Jump, Little Children Reunite and Premiere Brand-New Song

Jump, Little Children Reunite and Premiere Brand-New Song

You may know ’90s band Jump, Little Children best for their single “Cathedrals,” which hit radio waves around ’99 and imbued us all with the dreary melancholy inherent in those ancient houses of worship. Now, diehard fans can rejoice, as the band is back after 14 years with upcoming album Sparrow (out September 14). An exclusive track and video from that album titled “X-Raying Flowers” is out today via TIDAL.

The North Carolina band formed in the early ’90s, evolving over the ensuing years until they honed a particular brand of Irish-tinged alt-rock that was part and parcel with fellow newcomers like Death Cab for Cutie and Interpol. Around 2004, they went on hiatus, each member working on their own separate passions until a burst of reunion shows in 2015. Fueled by the rush of working together again, they launched a PledgeMusic campaign which successfully raise enough money for a brand-new full-length.

TIDAL spoke with lead singer and songwriter Jay Clifford about the new song — and how it feels to be together again.

On writing together again… We’re not like most bands that get in a room and work up new material from scratch. We are a collection of songwriters. I write most of the songs, but the others have penned some beautiful songs over the years as well. We’ve always worked well together, but in the past we tended to take it for granted. Now we realize what a unique, precious and potentially fleeting thing a rock band is, so we’re more protective and nurturing than we were in the early days.

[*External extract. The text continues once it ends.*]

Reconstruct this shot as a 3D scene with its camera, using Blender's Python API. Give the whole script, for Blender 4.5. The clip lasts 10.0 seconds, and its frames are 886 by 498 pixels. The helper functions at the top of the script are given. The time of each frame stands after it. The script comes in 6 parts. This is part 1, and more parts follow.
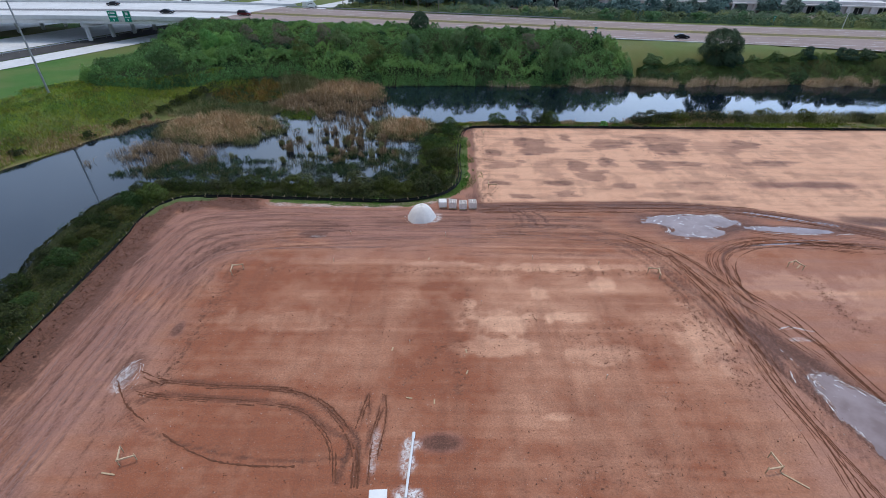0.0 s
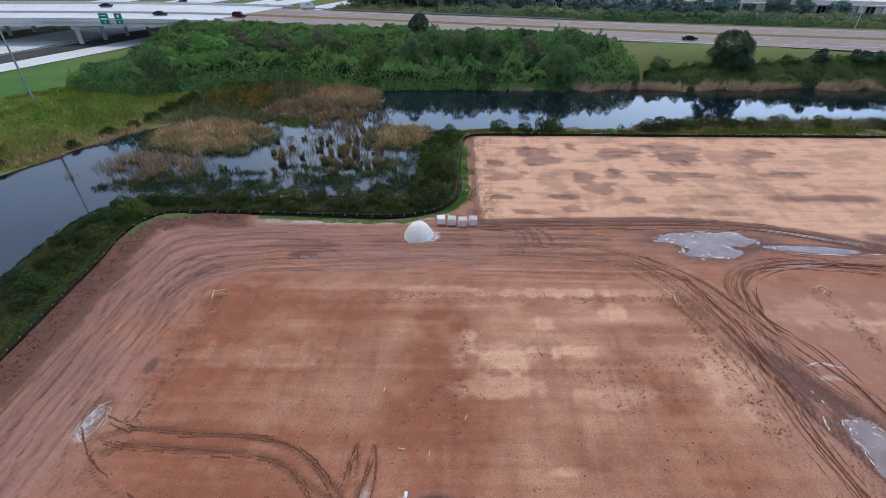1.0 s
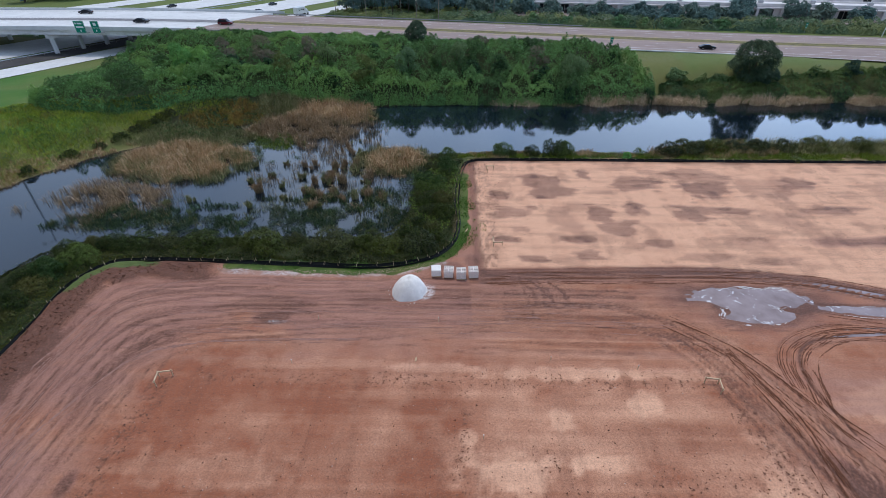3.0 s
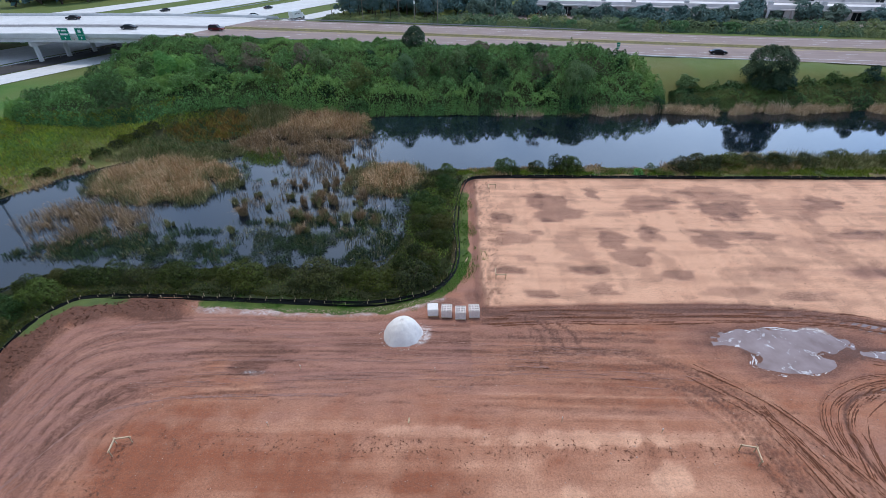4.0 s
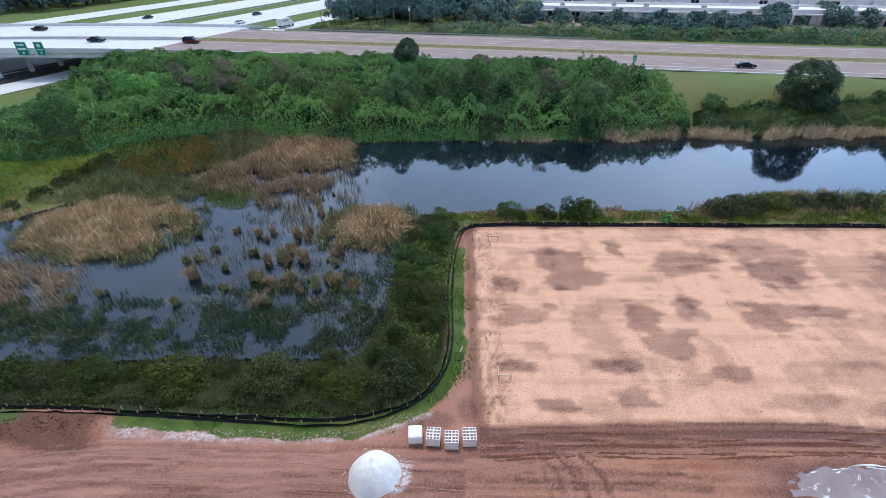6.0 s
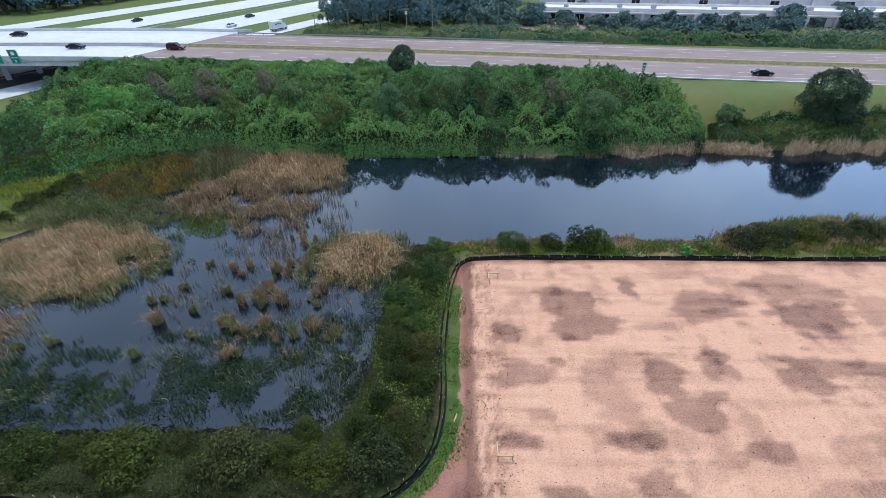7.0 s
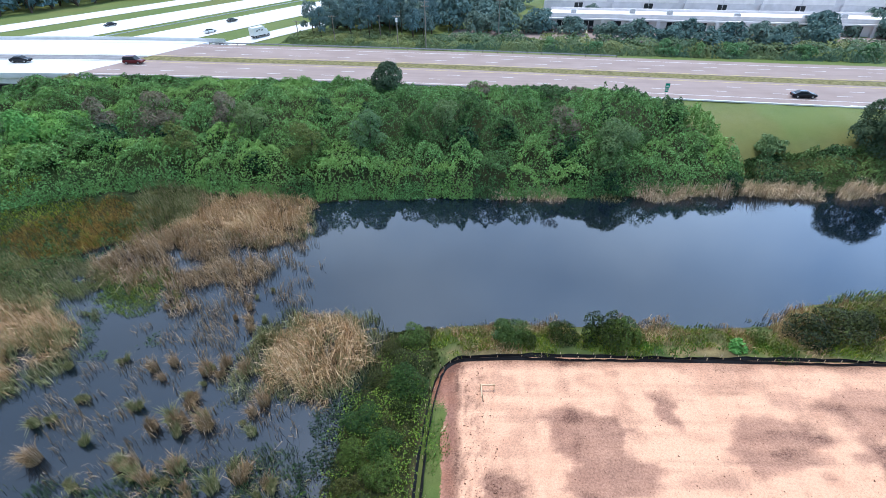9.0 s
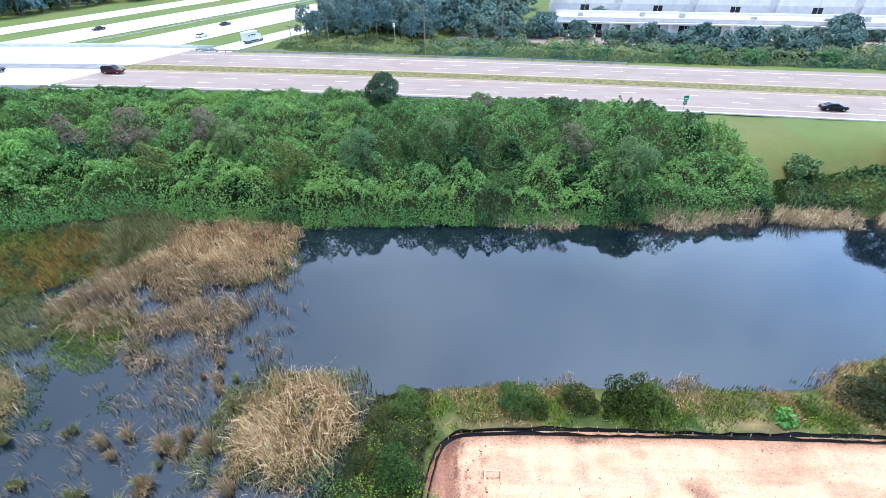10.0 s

On new inspirations… The music that I find the most compelling comes from artists that I’ve worked with and gotten to know personally. Gregory Alan Isakov and Michael Flynn are two of my favorite songwriters right now. I’ve co-written songs and toured with Michael for years and to see him consistently put out emotionally rich, melodic and meaningful albums is incredibly inspiring.

I’ve orchestrated a number of symphony shows for Gregory across the country and his depth of mood created with the simplest of tools rivals some of the iconic singer-songwriters from the ’60s and ’70s. How have things changed? My answer 20 years ago would have been inverted. Back then the mystery at the heart of the song was sacrosanct, now it’s the excruciating details that matter the most.

On ‘X-Raying Flowers’… I’m fascinated by what humans are up to. If you stop and think clearly about it, no matter where you are or what you’re doing, it’s un-fucking-believable. If you’re behind a computer, driving a car, or just walking to get a coffee the actual profundity of your seemingly mundane circumstance is off the scale. ‘X-Raying Flowers’ is just one example in this vast and relentless human enterprise of de-naturing the planet, of decoding the heavens to catch some glimpse of who we are.

On the last few years… During the Jump hiatus I released two solo records: Driving Blind and Silver Tomb for the Kingfisher. I also worked as an orchestral arranger for a number of symphonies, most notably the Colorado Symphony, composing orchestral scores for contemporary artists like Gregory Alan Isakov, Ariel Pink and Amos Lee. I produced a number of records as well for artists such as Heather Nova and William Fitzsimmons.